Pictures stay out of the copy; restate everything else in the material exactly.

»»

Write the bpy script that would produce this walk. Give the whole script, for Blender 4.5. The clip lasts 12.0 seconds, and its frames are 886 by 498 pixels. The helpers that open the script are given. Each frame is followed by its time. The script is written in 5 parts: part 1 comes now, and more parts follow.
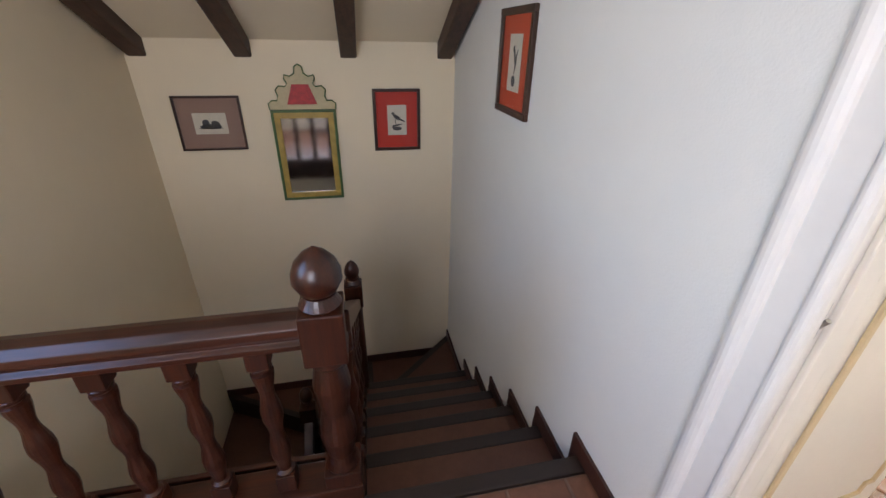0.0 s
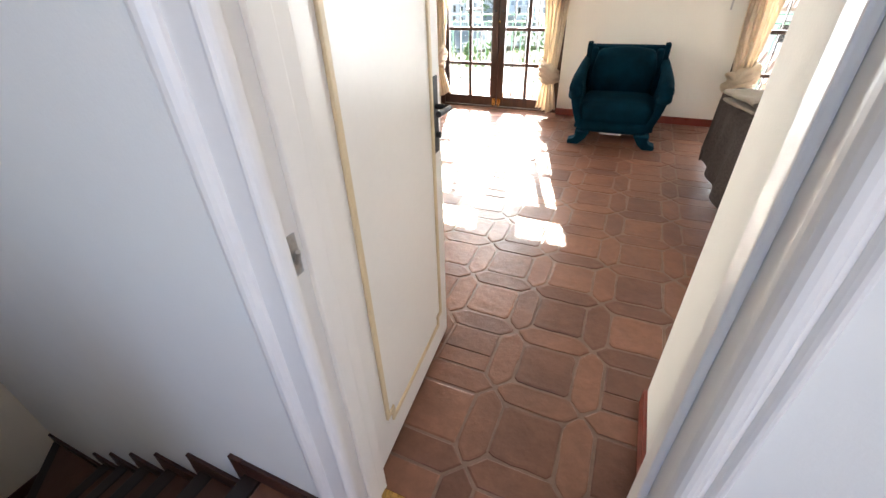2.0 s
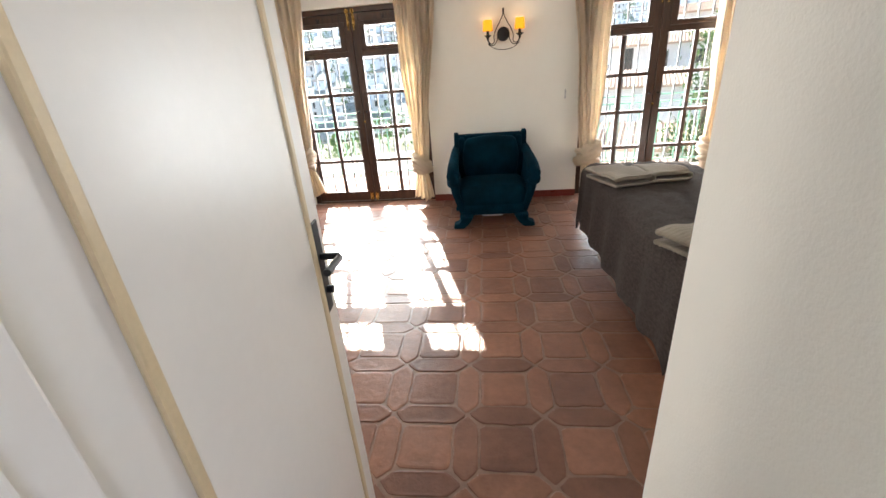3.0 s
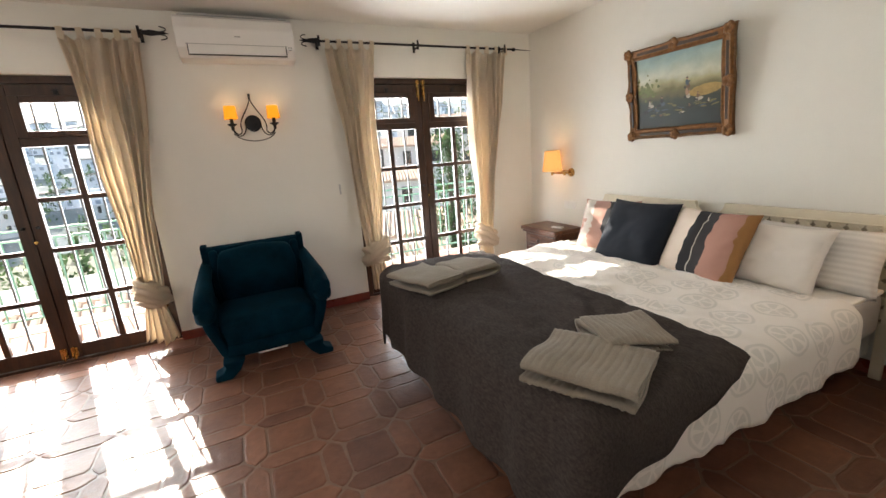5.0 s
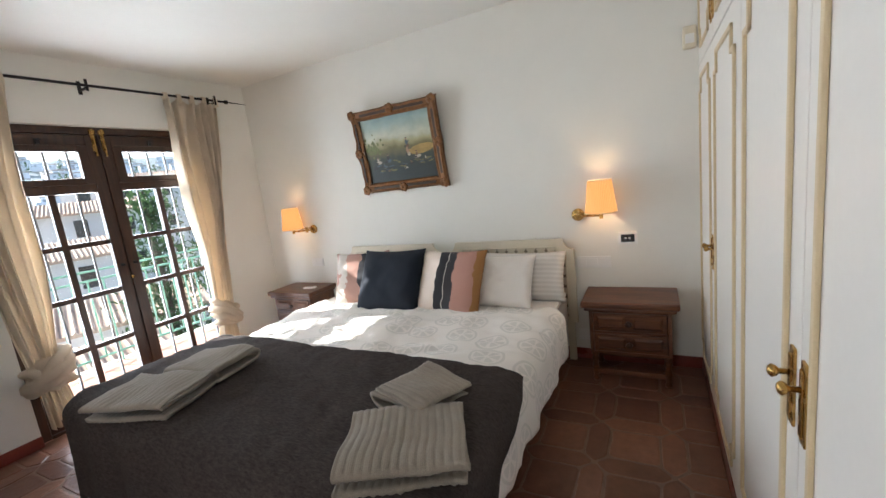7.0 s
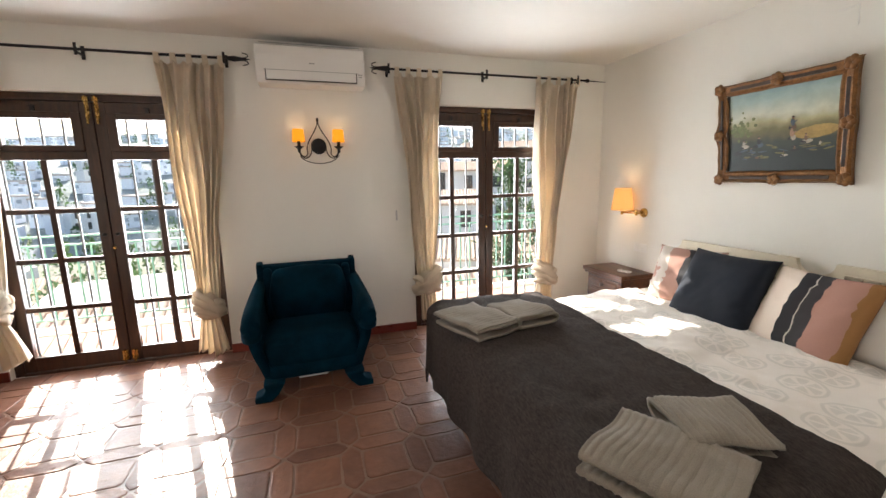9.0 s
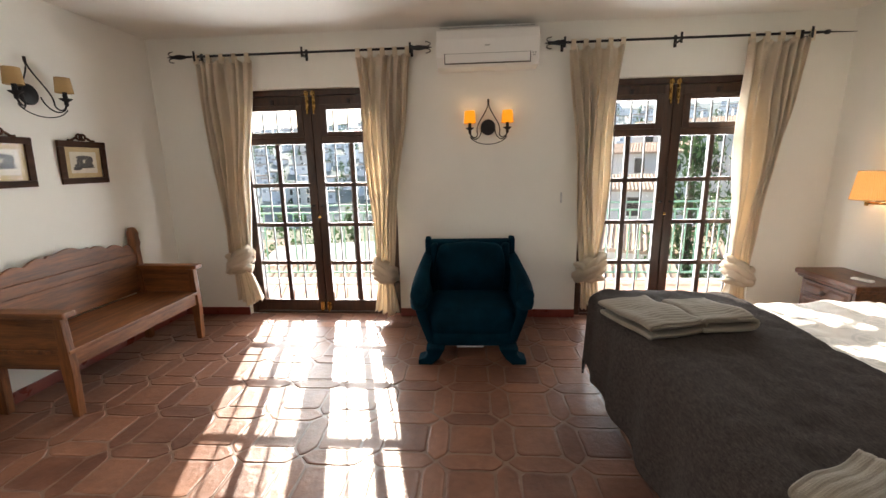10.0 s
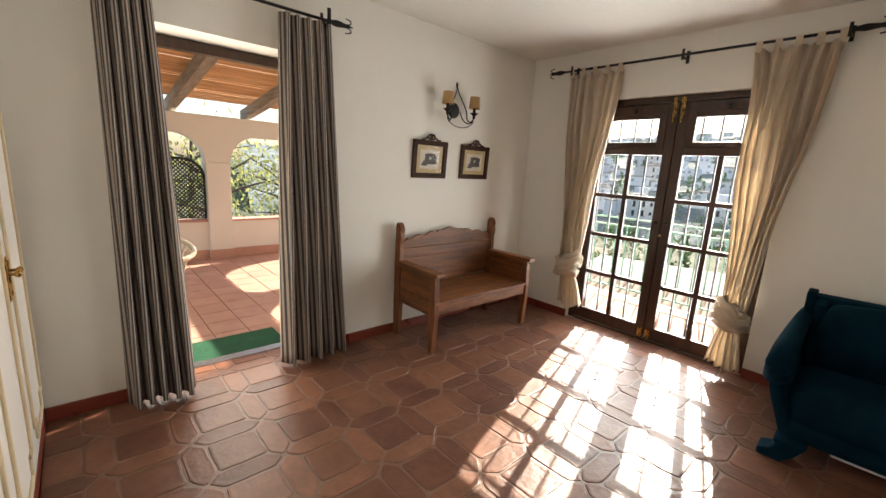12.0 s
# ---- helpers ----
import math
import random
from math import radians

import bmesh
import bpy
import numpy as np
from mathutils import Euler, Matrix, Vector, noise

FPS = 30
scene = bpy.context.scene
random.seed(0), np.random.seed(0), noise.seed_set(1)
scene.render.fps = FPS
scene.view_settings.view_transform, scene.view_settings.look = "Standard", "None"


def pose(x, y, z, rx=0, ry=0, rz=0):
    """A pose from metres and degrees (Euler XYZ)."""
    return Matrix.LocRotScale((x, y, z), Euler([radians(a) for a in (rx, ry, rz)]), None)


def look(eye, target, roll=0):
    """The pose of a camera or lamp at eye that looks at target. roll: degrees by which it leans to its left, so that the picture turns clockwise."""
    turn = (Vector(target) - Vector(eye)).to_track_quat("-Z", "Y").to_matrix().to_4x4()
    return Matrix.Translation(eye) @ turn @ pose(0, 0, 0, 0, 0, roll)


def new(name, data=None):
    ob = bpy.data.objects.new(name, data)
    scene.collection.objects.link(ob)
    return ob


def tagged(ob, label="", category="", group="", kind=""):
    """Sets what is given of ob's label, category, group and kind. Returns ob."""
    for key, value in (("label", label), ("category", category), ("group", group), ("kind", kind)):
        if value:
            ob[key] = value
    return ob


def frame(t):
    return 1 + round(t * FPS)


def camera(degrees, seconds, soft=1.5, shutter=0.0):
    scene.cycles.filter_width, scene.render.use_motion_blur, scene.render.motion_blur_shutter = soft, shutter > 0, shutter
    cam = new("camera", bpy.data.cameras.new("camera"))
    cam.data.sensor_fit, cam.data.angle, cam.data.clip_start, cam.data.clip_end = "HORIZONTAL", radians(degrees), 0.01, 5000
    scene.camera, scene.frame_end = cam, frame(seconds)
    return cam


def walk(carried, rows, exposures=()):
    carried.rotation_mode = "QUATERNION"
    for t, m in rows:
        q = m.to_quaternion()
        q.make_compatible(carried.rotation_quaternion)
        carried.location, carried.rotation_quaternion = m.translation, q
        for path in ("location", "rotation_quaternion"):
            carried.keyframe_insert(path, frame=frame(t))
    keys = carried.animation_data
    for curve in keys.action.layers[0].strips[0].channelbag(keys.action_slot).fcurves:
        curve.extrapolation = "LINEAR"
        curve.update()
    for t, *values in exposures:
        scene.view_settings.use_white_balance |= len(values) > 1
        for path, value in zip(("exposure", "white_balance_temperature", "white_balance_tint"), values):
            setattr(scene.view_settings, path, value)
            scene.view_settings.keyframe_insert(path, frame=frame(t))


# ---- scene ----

««

#### SOLVED PROBLEM
Write the bpy script that would produce this walk. Give the whole script, for Blender 4.5. The clip lasts 12.0 seconds, and its frames are 886 by 498 pixels. The helpers that open the script are given. Each frame is followed by its time. The script is written in 5 parts: part 1 comes now, and more parts follow.
0.0 s
2.0 s
3.0 s
5.0 s
7.0 s
9.0 s
10.0 s
12.0 s
# ---- helpers ----
import math
import random
from math import radians

import bmesh
import bpy
import numpy as np
from mathutils import Euler, Matrix, Vector, noise

FPS = 30
scene = bpy.context.scene
random.seed(0), np.random.seed(0), noise.seed_set(1)
scene.render.fps = FPS
scene.view_settings.view_transform, scene.view_settings.look = "Standard", "None"


def pose(x, y, z, rx=0, ry=0, rz=0):
    """A pose from metres and degrees (Euler XYZ)."""
    return Matrix.LocRotScale((x, y, z), Euler([radians(a) for a in (rx, ry, rz)]), None)


def look(eye, target, roll=0):
    """The pose of a camera or lamp at eye that looks at target. roll: degrees by which it leans to its left, so that the picture turns clockwise."""
    turn = (Vector(target) - Vector(eye)).to_track_quat("-Z", "Y").to_matrix().to_4x4()
    return Matrix.Translation(eye) @ turn @ pose(0, 0, 0, 0, 0, roll)


def new(name, data=None):
    ob = bpy.data.objects.new(name, data)
    scene.collection.objects.link(ob)
    return ob


def tagged(ob, label="", category="", group="", kind=""):
    """Sets what is given of ob's label, category, group and kind. Returns ob."""
    for key, value in (("label", label), ("category", category), ("group", group), ("kind", kind)):
        if value:
            ob[key] = value
    return ob


def frame(t):
    return 1 + round(t * FPS)


def camera(degrees, seconds, soft=1.5, shutter=0.0):
    scene.cycles.filter_width, scene.render.use_motion_blur, scene.render.motion_blur_shutter = soft, shutter > 0, shutter
    cam = new("camera", bpy.data.cameras.new("camera"))
    cam.data.sensor_fit, cam.data.angle, cam.data.clip_start, cam.data.clip_end = "HORIZONTAL", radians(degrees), 0.01, 5000
    scene.camera, scene.frame_end = cam, frame(seconds)
    return cam


def walk(carried, rows, exposures=()):
    carried.rotation_mode = "QUATERNION"
    for t, m in rows:
        q = m.to_quaternion()
        q.make_compatible(carried.rotation_quaternion)
        carried.location, carried.rotation_quaternion = m.translation, q
        for path in ("location", "rotation_quaternion"):
            carried.keyframe_insert(path, frame=frame(t))
    keys = carried.animation_data
    for curve in keys.action.layers[0].strips[0].channelbag(keys.action_slot).fcurves:
        curve.extrapolation = "LINEAR"
        curve.update()
    for t, *values in exposures:
        scene.view_settings.use_white_balance |= len(values) > 1
        for path, value in zip(("exposure", "white_balance_temperature", "white_balance_tint"), values):
            setattr(scene.view_settings, path, value)
            scene.view_settings.keyframe_insert(path, frame=frame(t))


# ---- scene ----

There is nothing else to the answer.